To connect to the server, use the connection details that you can find in the Connection information section of the Overview page in the Aiven web console. You will need Host, Port, User, and Password.

Create tables

The next step is to add a new table to your newly created database. The ClickHouse documentation includes a sample CREATE TABLE command with the recommended table structure.

To use the command through Docker, run the following commands to create the tables for both hits_v1 and visits_v1:

docker run --interactive \
 --rm clickhouse/clickhouse-client \
 --user USER-NAME \
 --password USER-PASSWORD \
 --host YOUR-HOST-NAME.aivencloud.com \
 --port YOUR-PORT \
 --secure \
 --query="CREATE TABLE datasets.hits_v1 [...] "
docker run --interactive \
 --rm clickhouse/clickhouse-client \
 --user USER-NAME \
 --password USER-PASSWORD \
 --host YOUR-HOST-NAME.aivencloud.com \
 --port YOUR-PORT \
 --secure \
 --query="CREATE TABLE datasets.visits_v1 [...] "

Note

If no database is specified, the default one is used.

Load data

Now that you have a dataset with two empty tables, inject data into each of the tables. To do this:

  1. Go to the folder where you stored the downloaded files for hits_v1.tsv and visits_v1.tsv.

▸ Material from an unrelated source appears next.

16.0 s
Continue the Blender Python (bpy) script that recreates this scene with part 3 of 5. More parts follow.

  2. Run the following command:

    cat hits_v1.tsv | docker run \
    --interactive \
    --rm clickhouse/clickhouse-client \
    --user USER-NAME \
    --password USER-PASSWORD \
    --host YOUR-HOST-NAME.aivencloud.com \
    --port YOUR-PORT \
    --secure \
    --max_insert_block_size=100000
    --query="INSERT INTO datasets.hits_v1 FORMAT TSV"
    

    hits_v1.tsv contains approximately 7Gb of data. Depending on your internet connection, it can take some time to load all the items.

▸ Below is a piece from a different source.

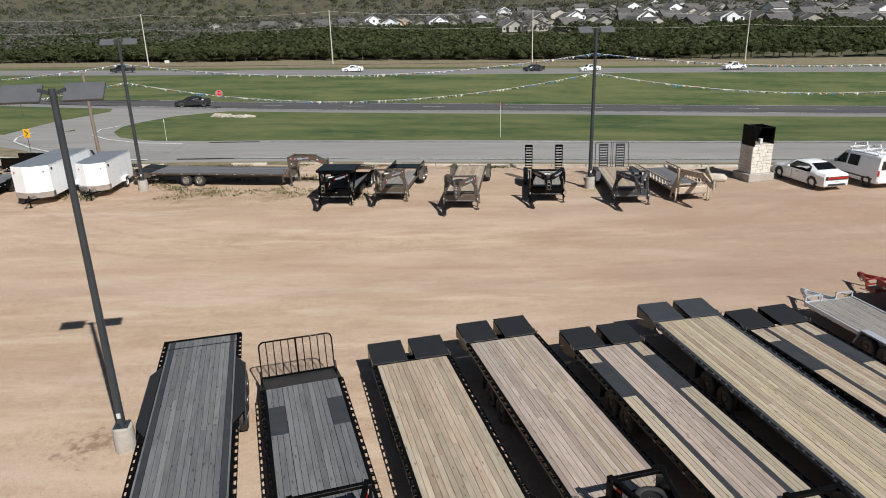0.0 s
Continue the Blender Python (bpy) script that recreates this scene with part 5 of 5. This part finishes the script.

  3. Run the corresponding command for visits_v1.tsv:

    cat visits_v1.tsv | docker run \
    --interactive \
    --rm clickhouse/clickhouse-client \
    --user USER-NAME \
    --password USER-PASSWORD \
    --host YOUR-HOST-NAME.aivencloud.com \
    --port YOUR-PORT \
    --secure \
    --max_insert_block_size=100000
    --query="INSERT INTO datasets.visits_v1 FORMAT TSV"
    

You should now see the two tables in your database and you are ready to try out some queries.

Run queries

Once the data is loaded, you can start running some queries against the sample data you imported. For example, here is a command to query the number of items in the hits_v1 table:

docker run --interactive \
--rm clickhouse/clickhouse-client \
--user USER-NAME \
--password USER-PASSWORD \
--host YOUR-HOST-NAME.aivencloud.com \
--port YOUR-PORT \
--secure \
--query="SELECT COUNT(*) FROM datasets.hits_v1"

You can use a similar query to count how many items are in the visits_v1 table:

docker run --interactive \
--rm clickhouse/clickhouse-client \
--user USER-NAME \
--password USER-PASSWORD \
--host YOUR-HOST-NAME.aivencloud.com \
--port YOUR-PORT \
--secure \
--query="SELECT COUNT(*) FROM datasets.visits_v1"

Another example uses some additional query features to find the longest lasting sessions:

docker run --interactive \
--rm clickhouse/clickhouse-client \
--user USER-NAME \
--password USER-PASSWORD \
--host YOUR-HOST-NAME.aivencloud.com \
--port YOUR-PORT \
--secure \
--query="SELECT StartURL AS URL, MAX(Duration) AS MaxDuration FROM tutorial.visits_v1 GROUP BY URL ORDER BY MaxDuration DESC LIMIT 10"

See tables in the console

You can also use the database and added tables with the data in the Aiven web console. You can find them on the Databases & Tables tab of your service.